DATA SHOWN:
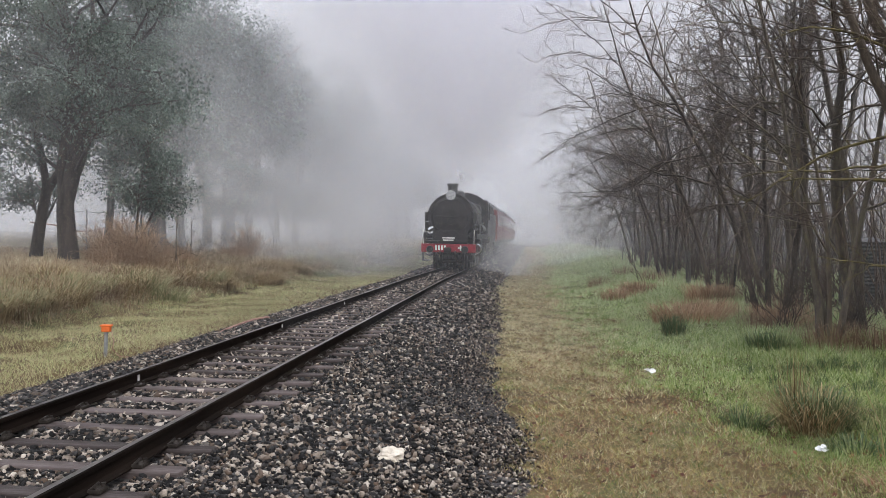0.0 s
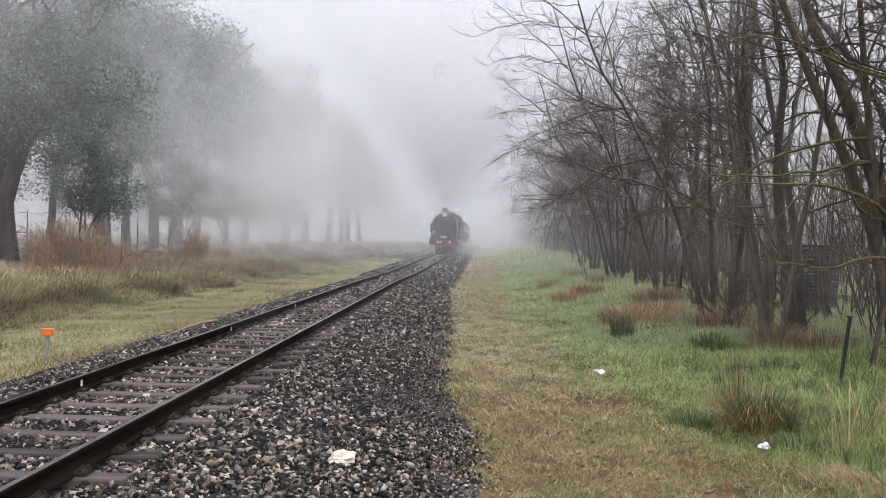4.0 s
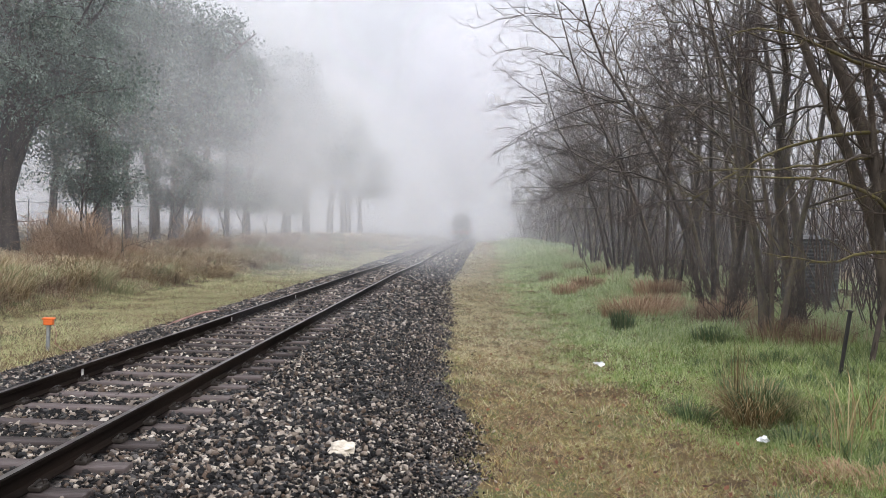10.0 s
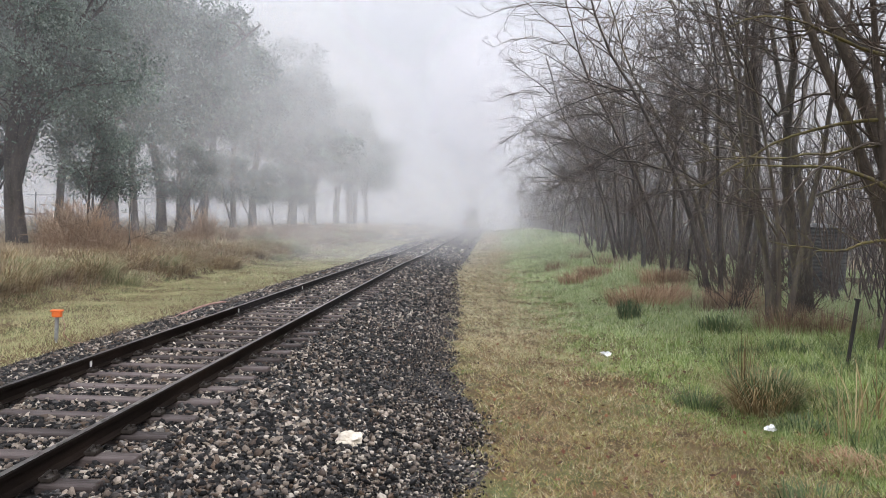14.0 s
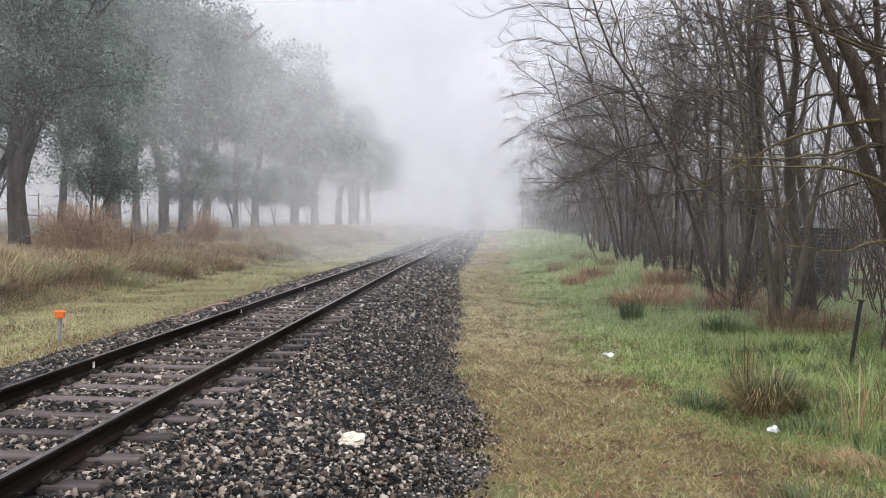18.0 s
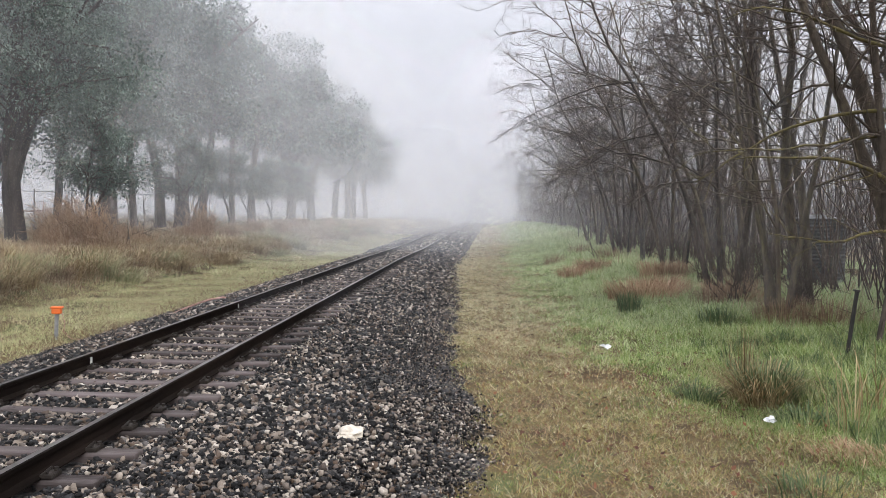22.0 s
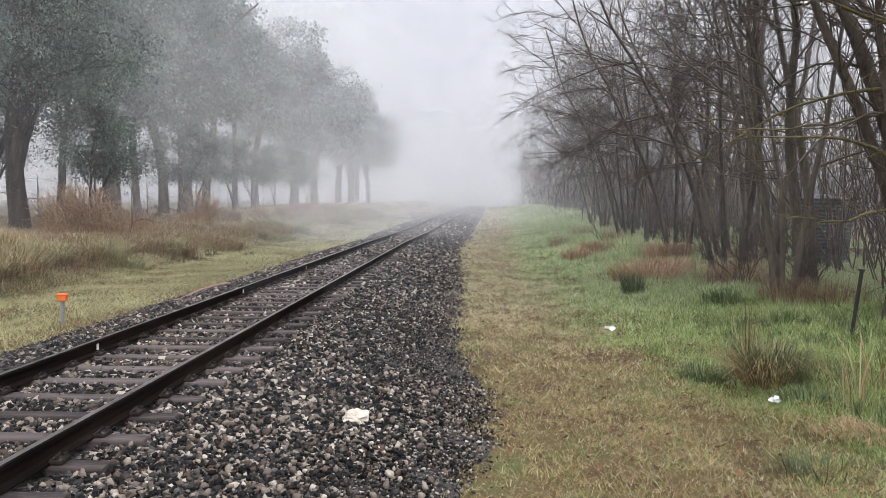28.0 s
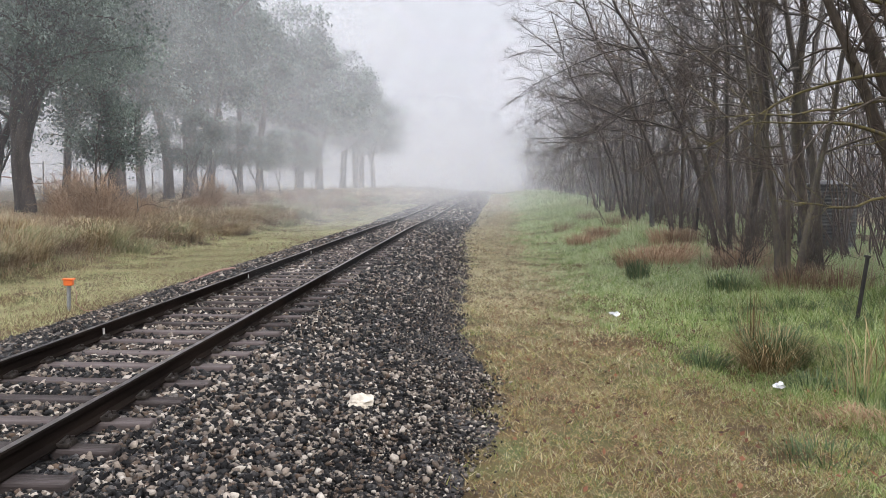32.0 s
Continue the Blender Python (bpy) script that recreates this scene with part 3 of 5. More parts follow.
for k in range(18):
    y = 33 + 2.6 * k
    plant_copy(rt.choice((b5, b6, b7)), 6.9 + float(bend(y)) + abs(rt.gauss(0, 1.4)), y, rt.uniform(-35, 35))

for k in range(34):
    y = 62 + 3.6 * k
    plant_copy(rt.choice((b5, b6, b7)), 6.2 + float(bend(y)) + abs(rt.gauss(0, 2.0)), y, rt.uniform(-35, 35))

# far edge of the wood: a thicket of bare stems and twigs
th = Tube()
rh = random.Random(9)
for k in range(2600):
    y = 14 + 106 * rh.random() ** 1.1
    x = 12.5 + 24 * rh.random() + 0.06 * y
    h = rh.uniform(1.5, 11.0)
    p = Vector((x, y, land_z(x, y) - 0.1))
    th.run(wander(rh, p, Vector((rh.gauss(0, 0.2), rh.gauss(0, 0.2), 1)), h, 3, 0.12, 0.02, Vector((0, 0, 0))), taper(rh.uniform(0.02, 0.07), 0.006, 3), 3, 0, False)
for k in range(2600):
    y = 30 + 150 * rh.random() ** 1.2
    x = 7.2 + float(bend(y)) + 7 * rh.random()
    h = rh.uniform(1.5, 9.0)
    p = Vector((x, y, land_z(x, y) - 0.1))
    th.run(wander(rh, p, Vector((rh.gauss(-0.1, 0.2), rh.gauss(0, 0.2), 1)), h, 3, 0.12, 0.02, Vector((0, 0, 0))), taper(rh.uniform(0.015, 0.05), 0.006, 3), 3, 0, False)
for k in range(330):
    y = 13.5 + 13 * rh.random()
    x = 7.6 + 0.12 * (y - 13) + 5.5 * rh.random()
    p = Vector((x, y, land_z(x, y) - 0.1))
    th.run(wander(rh, p, Vector((rh.gauss(-0.12, 0.2), rh.gauss(0, 0.2), 1)), rh.uniform(1.5, 8.0), 5, 0.14, 0.02, Vector((0, 0, 0))), taper(rh.uniform(0.012, 0.035), 0.005, 5), 4, 0, False)
tagged(new("thicket", th.mesh("thicket", [TWIG])), "dense leafless thicket at the back of the wood", "thicket", kind="stuff")


# ---------------------------------------------------------------- train
def train_front(t):
    return float(np.interp(t, (-30, 0, 1, 2, 3, 6, 8, 10, 13, 17, 40), (-230, 40, 49.5, 59, 68, 94, 112, 130, 157, 193, 400)))


def on_track(y):
    dy = 3.0
    sx = (bend(y + dy) - bend(y - dy)) / (2 * dy)
    sz = (climb(y + dy) - climb(y - dy)) / (2 * dy)
    return pose(TRACK_X + float(bend(y)), y, float(climb(y)), math.degrees(math.atan(sz)), 0, -math.degrees(math.atan(sx)))


def wheel_set(parent, y, r, gauge=0.75, spokes=True, half=0.07):
    ax = part("axle", pin((-gauge - 0.1, 0, 0), (gauge + 0.1, 0, 0), 0.08, sides=10), IRON, parent, m=pose(0, y, r))
    for sx in (-1, 1):
        bm = bmesh.new()
        rod(bm, (sx * (gauge - half), 0, 0), (sx * (gauge + half), 0, 0), r, sides=28)
        rod(bm, (sx * (gauge + half), 0, 0), (sx * (gauge + half + 0.02), 0, 0), r * 0.86, r * 0.82, sides=28)
        rod(bm, (sx * (gauge + half), 0, 0), (sx * (gauge + half + 0.06), 0, 0), r * 0.22, sides=14)
        part("wheel", bm, BLACK, parent, m=pose(0, y, r))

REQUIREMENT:
Reproduce exactly the lines from the one containing "Continue the Blender" through the one containing "plant_copy(rt.choice((b5, b6, b7)), 6.2", inclusive, and nothing else.

OUTPUT OF THE EXERCISE:
Continue the Blender Python (bpy) script that recreates this scene with part 3 of 5. More parts follow.
for k in range(18):
    y = 33 + 2.6 * k
    plant_copy(rt.choice((b5, b6, b7)), 6.9 + float(bend(y)) + abs(rt.gauss(0, 1.4)), y, rt.uniform(-35, 35))

for k in range(34):
    y = 62 + 3.6 * k
    plant_copy(rt.choice((b5, b6, b7)), 6.2 + float(bend(y)) + abs(rt.gauss(0, 2.0)), y, rt.uniform(-35, 35))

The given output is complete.